By Ted Torres
Thursday, May 15, 2008
The Philippines was ranked among the lowest in the Asia Pacific region in terms of offering its population social protection, the Asian Development Bank (ADB) said.
The ADB study gave the Philippines a 0.21 percent rating against the regional average of 0.35 percent. The Philippines was bunched among the lowest 10 in a field of 33 countries covered by the study on a weighing scale between 0 to one percent.
ADB vice president Ursula Schafer-Preuss said the Philippines reflected poor performance in protecting its people in terms of insurance, health services, and other issues of poverty.
“Ironically, the Philippines has one of the most advanced instruments for social protection,” Preuss lamented.
Axel Weber, one of three authors of the study, said the Philippines lacks a wide coverage in social protection, as well as the depth of benefits offered to its population.
Weber cited the Social Security System (SSS) and the Philippine Health Insurance Corp. (PhilHealth) as among the few positive entities but they only covered less than half of the entire population.
“And they are offering limited benefits compared to its regional counterparts,” he added.
Another product of the study proves that the economic health of the country is not an excuse for failing to protect its population.
“There is no correlation between the gross domestic product (GDP) per capita income and the social protection index (SDI),” Weber said during the report’s formal launching yesterday.
The findings therefore have huge political implications. Some of the countries covered by the study and classified as a “developed nation” ranked lower than others classified as “developing.”
As a percentage of GDP, the Philippines ranked in the low 22 in the field of 33. The country was only spending 2.2 percent of GDP for social protection, versus the regional average of 4.8 percent.
While Japan ranked first in the category, the Marshall Islands, Uzbekistan, Kyrgyz Republic, Mongolia and Korea were ranked second to sixth, respectively.
It only proves that a poorer nation can protect its population as well as an advanced neighbor, the ADB said.
The same study revealed the Philippines did not have a major social protection program for children.
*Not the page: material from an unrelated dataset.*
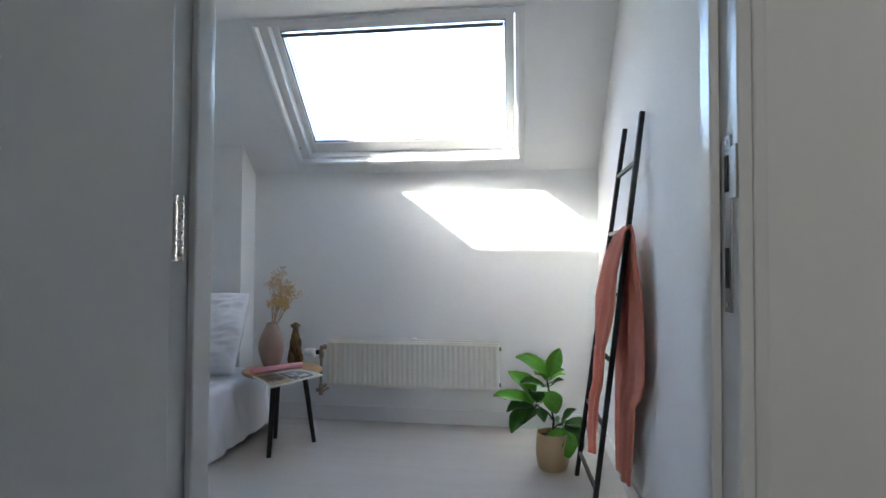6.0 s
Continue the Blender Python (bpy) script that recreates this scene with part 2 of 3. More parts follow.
def surf(fn, nu, nv):
    """A sheet from fn(i/nu, j/nv) -> (place, (u, v) in metres)."""
    bm = bmesh.new()
    uvl = bm.loops.layers.uv.new("UVMap")
    grid, at = [], {}
    for i in range(nu + 1):
        row = []
        for j in range(nv + 1):
            p, q = fn(i / nu, j / nv)
            v = bm.verts.new(p)
            at[v] = q
            row.append(v)
        grid.append(row)
    for i in range(nu):
        for j in range(nv):
            f = bm.faces.new((grid[i][j], grid[i + 1][j], grid[i + 1][j + 1], grid[i][j + 1]))
            for lp in f.loops:
                lp[uvl].uv = at[lp.vert]
    return bm


def to_mesh(name, bm, material, smooth=False, angle=40):
    bmesh.ops.recalc_face_normals(bm, faces=bm.faces[:])
    me = bpy.data.meshes.new(name)
    bm.to_mesh(me)
    bm.free()
    me.materials.append(M[material] if isinstance(material, str) else material)
    if smooth:
        me.polygons.foreach_set("use_smooth", [True] * len(me.polygons))
        if angle < 180:
            me.set_sharp_from_angle(angle=radians(angle))
    return me


def solid(name, bm, material, label="", category="", group="", kind="", smooth=False, angle=40):
    return tagged(new(name, to_mesh(name, bm, material, smooth, angle)), label, category, group, kind)


def thing(name, place, label, category, group="", kind=""):
    ob = new(name)
    ob.location = place
    ob.empty_display_size = 0.05
    return tagged(ob, label, category, group, kind)


def part(name, bm, material, parent, label="", smooth=False, angle=40):
    """Links a bmesh, given in world places, as one mesh under a thing or a part."""
    ob = new(name, to_mesh(name, bm, material, smooth, angle))
    ob.parent = parent
    base = parent
    off = Vector((0, 0, 0))
    while base:
        off += base.location
        base = base.parent
    ob.data.transform(Matrix.Translation(-off))
    return tagged(ob, label)


def thick(ob, t, offset=0.0):
    mod = ob.modifiers.new("thickness", "SOLIDIFY")
    mod.thickness, mod.offset = t, offset
    return ob


def setting(name, label, material, *rows, bevel=0.0):
    return solid(name, boxes(*rows, bevel=bevel), material, label, "wall" if "wall" in name else name.split("_")[0], kind="structure")


# ---------------------------------------------------------------- the shell
T = 0.10
setting("floor_bedroom", "pale grey laminate floor with faint plank joints", "floor", (LX - T, RX + T, DY0 + 0.065, FY + T, -0.08, 0.0))
setting("floor_landing", "pale beige-grey smooth landing floor", "floor", (CX - 0.025, RX + T, -5.6, DY0 + 0.065, -0.08, 0.0))
setting("floor_side_room", "brown laminate floor of the dim side room", "floor_brown", (-4.5, CX - 0.025, -5.6, -3.0, -0.08, 0.0))
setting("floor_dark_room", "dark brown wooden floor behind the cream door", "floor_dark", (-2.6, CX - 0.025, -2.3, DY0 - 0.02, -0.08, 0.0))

setting("wall_right", "plain white plastered wall beside landing and bedroom", "wall",
        (RX, RX + T, -5.6, FY + T, 0, 2.6))
setting("wall_left", "plain white gable wall beside the bed", "wall", (LX - T, LX, DY0, FY + T, 0, 2.6))
setting("wall_knee", "low white knee wall under the sloping ceiling", "wall", (LX, RX, FY, FY + T, 0, KNEE + 0.02))
FR = 0.035  # width of the door frame's face
setting("wall_door", "white wall around the bedroom doorway", "wall",
        (LX, -0.90, DY0, DYF, 0, 2.6), (-0.90, DOOR_L - FR, DY0, DY1, 0, 2.6), (DOOR_R + FR, RX, DY0, DY1, 0, 2.6), (DOOR_L - FR, DOOR_R + FR, DY0, DY1, DOOR_H + FR, 2.6))
SD0, SD1 = -0.925, -0.115   # side doorway to the dark room
BD0, BD1 = -4.06, -3.10     # doorway to the dim side room
WX = CX - 0.12
setting("wall_landing", "white landing wall with two doorways", "wall",
        (WX, CX, SD1 + FR, DY0, 0, 2.6), (WX, CX, BD1 + FR, SD0 - FR, 0, 2.6), (WX, CX, -5.6, BD0 - FR, 0, 2.6),
        (WX, CX, SD0 - FR, SD1 + FR, 2.04 + FR, 2.6), (WX, CX, BD0 - FR, BD1 + FR, 2.07 + FR, 2.6))
setting("wall_landing_end", "plain white wall closing the landing", "wall",
        (WX, -0.80, -5.7, -5.6, 0, 2.6), (0.0, RX, -5.7, -5.6, 0, 2.6), (-0.80, 0.0, -5.7, -5.6, 0, 0.95), (-0.80, 0.0, -5.7, -5.6, 2.05, 2.6))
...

Protection for the local sector also failed to reach a single percentage point in contrast to general social insurance reaching 79.2 percent.
In contrast, countries like Mongolia, Uzbekistan, Bhutan, and Cook Islands rated in double digits.
In terms of social protection in the area of health, the Philippines was again ranked 22nd, thus giving it an index of 0.2, slightly better than Cambodia. Papua New Guinea, Pakistan, Laos, Vanuatu and Nepal.
The development of a social protection index (SDI) was inspired by the benchmark human development index of the UNDP, the Dow Jones index and the consumer price index.
The key indicators of the SDI are the extent of protection, the kind and quality of coverage, the distribution of the various types of protection, and the impact of the existing social protection on the population and the economy.
By being able to set ratings or indices, Weber said the study will call the attention of the national governments.